In November 1963, Kennedy was assassinated. But even though, President Lyndon B. Johnson signed the Civil Rights Act into law on July 2, 1964. The bill owed power to the federal government to impose school desegregation; it prohibited segregation in public places; and it established a Commission on Equal Employment Opportunity.(McElrath, 2009)
This was, in my opinion the most important advance for Martin Luther King Jr. and the other leaders that were searching for the same goals. Because it was not only a march for respecting black people, it was a march for making every single person don’t matter of what color or race, get united and work together for a total and undistinguished prosperity.
The Birmingham Campaign
In 1963, Birmingham, Alabama was one of the toughest holdouts to desegregation because of its violent response to civil rights activists.
Martin Luther King Jr. and the SCLC decided that Birmingham was the perfect place to bring their next campaign. The city was controlled by three city commissioners and a mayor, but the March 5 election would change this. Now the new elected mayor would govern the city in his own.
Connor wanted to continue his leadership as the mayor. It was probable that Albert Boutwell, was going to win so it was decided to begin the campaign after the election. The protest focused on desegregation of stores and securing an agreement from storeowners to give job to black citizens. King arrived in Birmingham on the evening of April 2. The election had resulted in a win for Boutwell, but Connor was contesting the results.(McElrath, 2009)
-The Letter from Birmingham Jail
By April 5 they had only fifty participants, King decided he would march on Good Friday, April 12. Even though the state court ordered temporarily not permitting protests, King, Ralph Abernathy, and fifty protestors began a procession to the City Hall. Connor ordered their arrest and in the Birmingham News a group of white ministers had written a letter criticizing the protest movement. So King composed a response, his “Letter from Birmingham Jail” was published, here he defended the nonviolent protest and accused whites like them of impeding progress. (McElrath, 2009)
-Taking Action for an Agreement
On April 20 he was released. The community was each day less motivated, but James Bevel and Isaac Reynolds had an idea: Birmingham’s black high school students were ready to participate. In May 2 at the Sixteenth Street Baptist Church the students arrived. Bevel sent them toward City Hall; but they were arrested before they arrived downtown (in total six hundred persons).
The next day 1,000 students came from the church and this time police blocked their path. They refused to stop so they were sprayed with high pressured fire hoses and police dogs were released. Three teenagers were bit by dogs, and a photo of these attacks was published in a newspaper the next day.
President John F. Kennedy, disturbed by the violence, sent Burke Marshall to help with negotiations.
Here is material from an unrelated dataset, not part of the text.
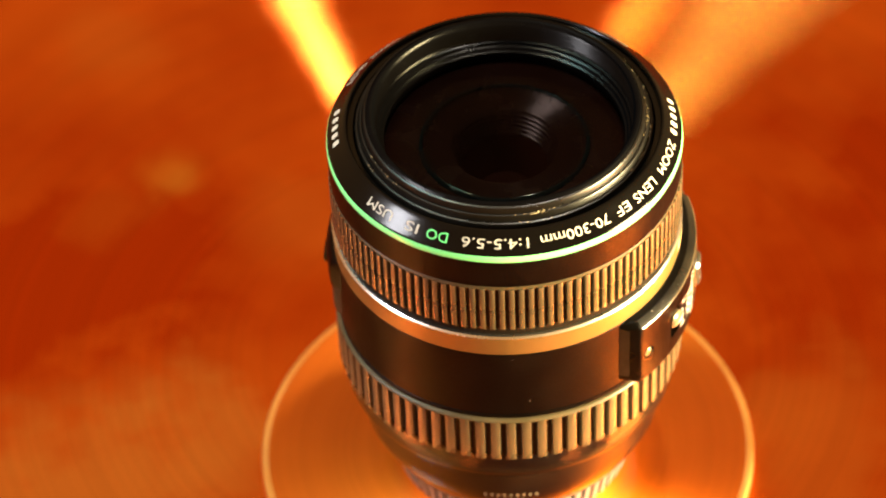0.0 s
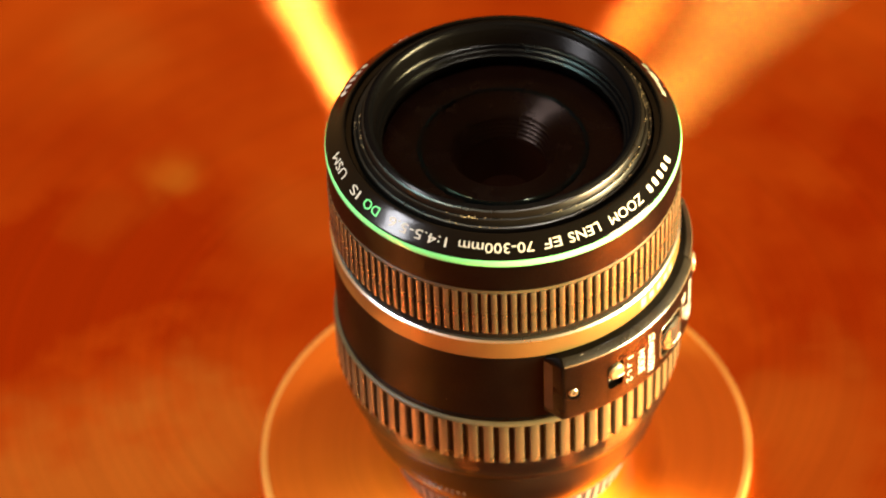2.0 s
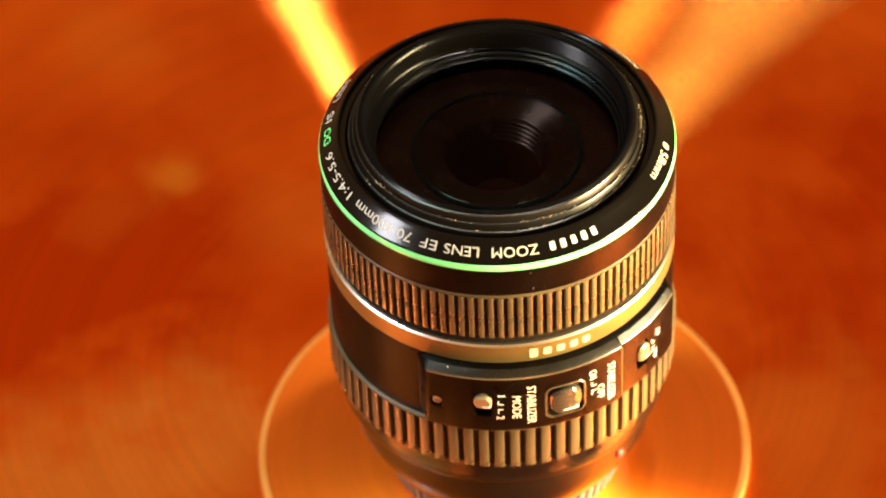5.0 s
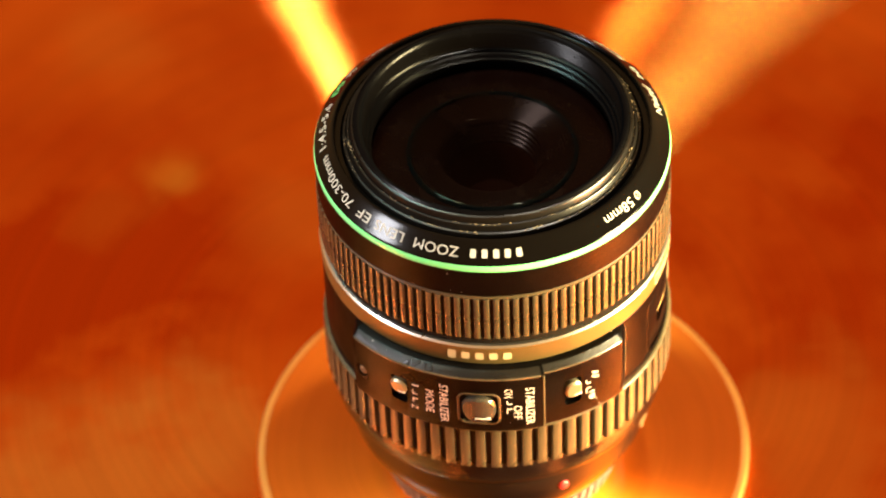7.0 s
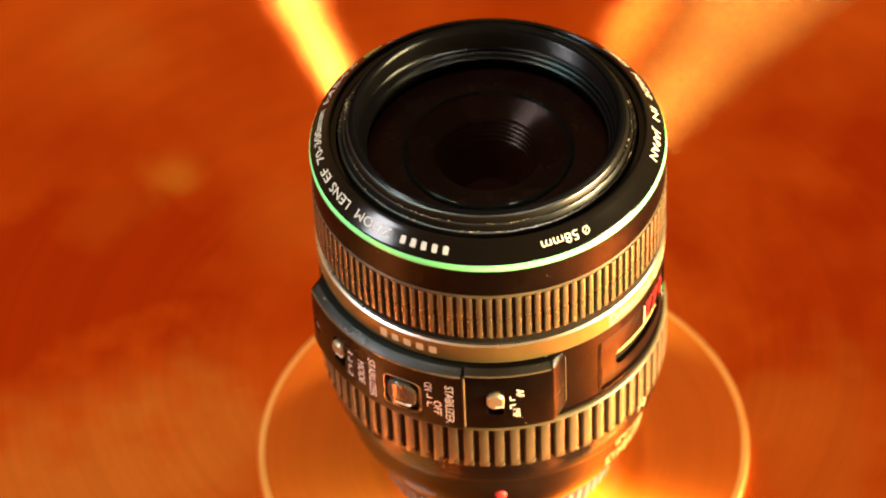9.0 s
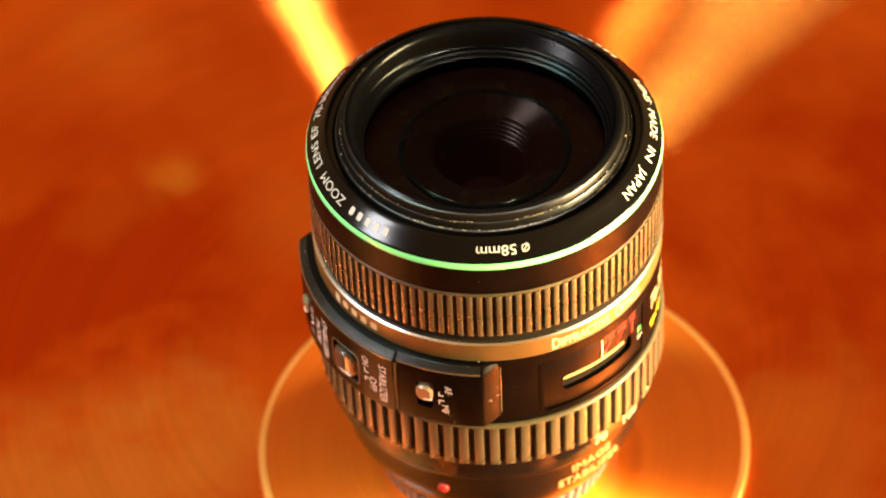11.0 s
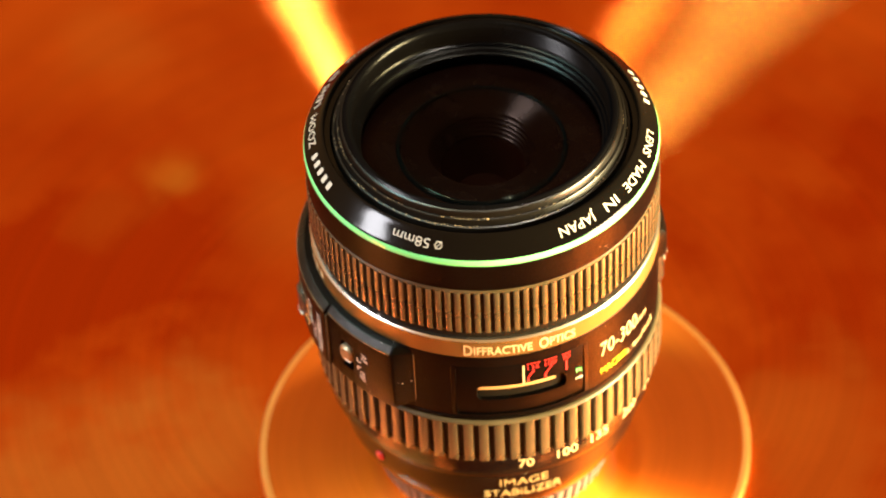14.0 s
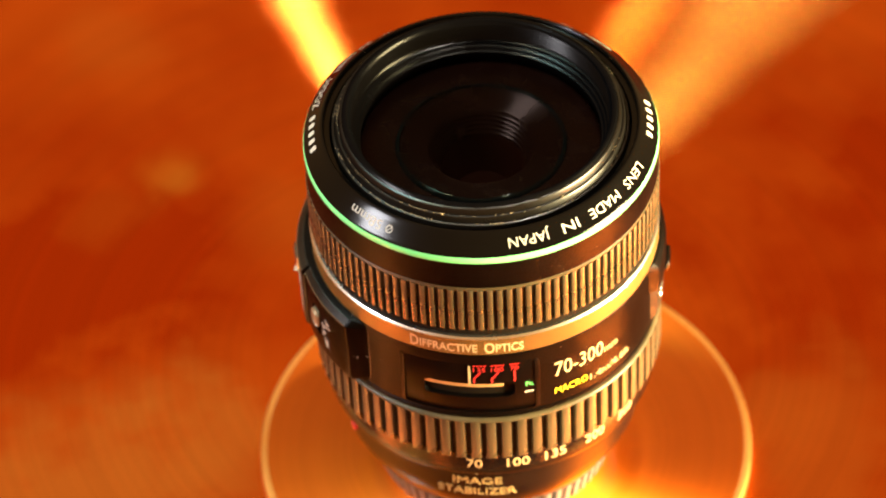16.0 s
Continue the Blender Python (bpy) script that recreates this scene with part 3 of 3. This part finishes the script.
    # Added ring, not a seen part: its slope catches a small teal glint.
    edge = [(18.0, 94.0), (17.8, 94.4), (17.45, 94.74), (17.2, 94.82), (17.1, 94.72), (17.05, 94.0)]
    part("glint_ring", lathe(edge, 160), GLINT, lens, "teal-tinted ring added to make the glint behind the glass")
    part("inner_tube", lathe([(8.85, 88.0), (8.6, 87.6), (8.4, 84.0), (6.0, 80.0), (0.05, 79.5), (0.05, 78.5), (8.85, 78.5)], 96), VOID, lens, "dark inner tube")
    part("baffle", lathe(steps, 160), BAFFLE, lens, "ribbed black inner baffle")
    return lens


def wrapped_line(az, lean, z0, z1, r, width):
    """A thin printed line that leans by so many degrees of turn."""
    bm = bmesh.new()
    half = math.degrees(width / 2 / r)
    vs = [bm.verts.new(polar(r + d, a, z)) for d in (-0.2, 0.06) for a, z in ((az - half, z0), (az + half, z0), (az + half + lean, z1), (az - half + lean, z1))]
    lo, hi = vs[:4], vs[4:]
    bm.faces.new(lo)
    bm.faces.new(hi)
    for i in range(4):
        j = (i + 1) % 4
        bm.faces.new((lo[i], lo[j], hi[j], hi[i]))
    return bm


lens = build_lens()

# ---- what moves ----
TURN = [(0.0, 19.03), (0.5, 12.39), (1.0, 5.7), (1.5, -1.02), (2.0, -7.75), (2.5, -14.46), (3.0, -21.15), (3.5, -27.79), (4.0, -34.36), (4.5, -40.86), (5.0, -47.28), (5.5, -53.6), (6.0, -59.8), (6.5, -65.9), (7.0, -71.87), (7.5, -77.72), (8.0, -83.44), (8.5, -89.03), (9.0, -94.49), (9.5, -99.82), (10.0, -105.02), (10.5, -110.1), (11.0, -115.06), (11.5, -119.91), (12.0, -124.66), (12.5, -129.31), (13.0, -133.88), (13.5, -138.38), (14.0, -142.82), (14.5, -147.22), (15.0, -151.6), (15.5, -155.98), (16.0, -160.37)]


def motions():
    walk(turntable, [(t, pose(0.6 * MM, 0, 0, 0, 0, a)) for t, a in TURN])
    seat = pose(1.8915 * MM, -1.1808 * MM, 0.0, -0.166, 0.218, 0)
    walk(lens, [(t, pose(0, 0, 0, 0, 0, a) @ seat) for t, a in TURN])


motions()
On May 4, negotiations between local black leaders and business owners began (marches continued). Finally, on May 10 Shuttlesworth announced that thirty days after Mayor Boutwell began his term, restrooms and drinking fountains would be desegregated and within sixty days, lunch counters would follow. And within fifteen days after the demonstrations had stopped, a biracial committee would be created. (McElrath, 2009)
This campaign shows us that King’s efforts to make a change in the society were not easy. And even though sometimes everything seemed to be against him and his ideals, he never gave up. Martin Luther King Jr. is our peace symbol, even though sometimes it was difficult he never recurred to violence.